Replacement: In Europe, at a time of rising truck-borne freight tonnages, tire demand jumped 35%, albeit without attaining 2007 levels, says the company.
In North America, replacement tire demand outpaced the recovery in the freight market, lifted by the beginnings of restocking by increasingly confident dealers.
Specialty tires: For earthmover tires, global original equipment demand rebounded sharply during the period, fueled by equipment dealer restocking and the impact of government stimulus plans. Infrastructure markets recovered in North America but remained weak in Europe, while Asian markets demonstrated comparatively more resilience. The mining segment continued to expand, led by strong demand for ore and renewed work on major projects.
Agricultural tires:Global OE demand was down overall year-on-year, but began to pick up in the second quarter. Replacement demand declined during the period, notably in North America and, to a lesser extent, in Europe. The compact line market turned sharply upwards, against low prior-year comparatives.

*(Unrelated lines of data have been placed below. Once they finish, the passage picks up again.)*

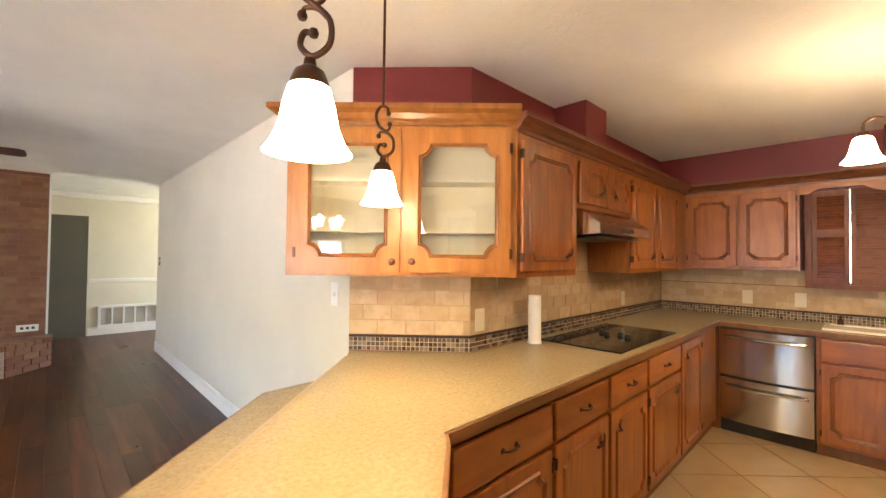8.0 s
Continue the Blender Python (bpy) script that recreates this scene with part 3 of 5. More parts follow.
part("filler", box(-5.87, 1.31, 0, -5.40, 1.90, .86), M_DARKW, thing("corner_filler", "dark blind corner cabinet box", "cabinet"))
wall_unit("honey-stained wall cabinets beside the kitchen window", pose(-5.57, 1.60, 0, 0, 0, 90), .80, .30,
          [(.02, .40, "l"), (.41, .785, "r")], z0=1.33, cr=[(0, 0), (.81, 0)])
wall_unit("honey-stained wall cabinets in the window corner", pose(-5.57, 3.40, 0, 0, 0, 90), YN - .32 - 3.40, .30,
          [(.02, .385, "l"), (.395, .765, "r")], z0=1.33, cr=[(0, 0), (.78, 0)])
val = thing("window_valance", "scalloped honey-stained wooden valance over the kitchen window", "valance", pose(-5.57, 2.40, 0, 0, 0, 90))
pts = []
n = 40
for i in range(n + 1):
    u = i / n
    d = min(u, 1 - u)
    z = 1.925 if d < .05 else 1.925 + .04 * math.sin((d - .05) / .09 * math.pi / 2) if d < .14 else 1.965
    if abs(u - .5) < .15:
        z = 1.965 - .055 * math.cos((u - .5) / .15 * math.pi / 2) ** .7
    pts.append((u * 1.0, z))
bm = bmesh.new()
f0 = [bm.verts.new((x, -.0, z)) for x, z in pts] + [bm.verts.new((1.0, 0, 2.0)), bm.verts.new((0, 0, 2.0))]
f1 = [bm.verts.new((q.co.x, .02, q.co.z)) for q in f0]
bm.faces.new(f0), bm.faces.new(f1[::-1])
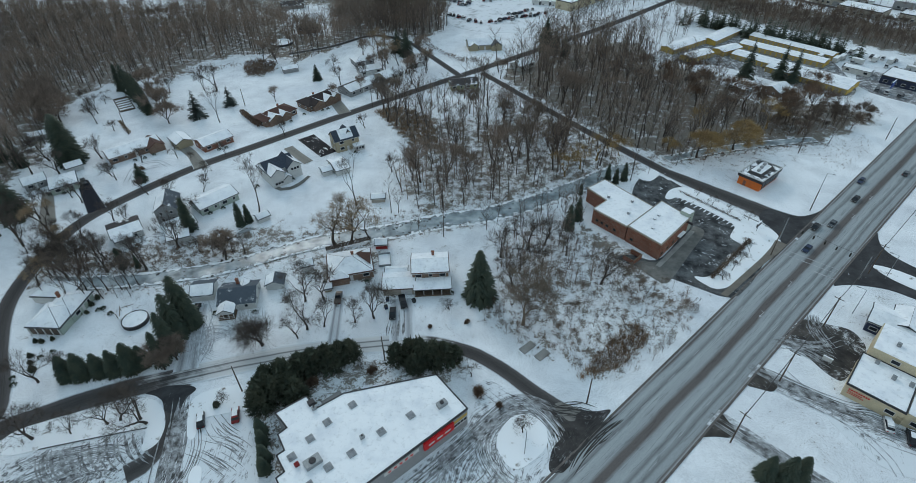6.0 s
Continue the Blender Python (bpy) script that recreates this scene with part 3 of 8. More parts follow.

Two-wheel tires: In Europe and North America, the motorized segments made a strong recovery off of low bases of comparison. The improvement was particularly pronounced in growth markets.
Aircraft tires: All of the Commercial Aviation markets rose during the period, with a sharp improvement in aircraft load factors. The General Aviation segment rebounded after collapsing in 2009, while demand for Military aircraft tires remained stable.
The year-on-year decline was primarily attributable to the increase in working capital requirement following the recovery in output, the company notes. In addition, inventories were further impacted by the increase in raw materials prices and rose by 669 million euros overall during the period.
Capital expenditure amounted to 251 million euros in the first half and is expected to end the year at around 1 billion euros following start-up of construction on the company's new plants in fast-growing countries.
Specialty businesses: Net sales from the specialty businesses amounted to 1,162 million euros for the first six months of the year.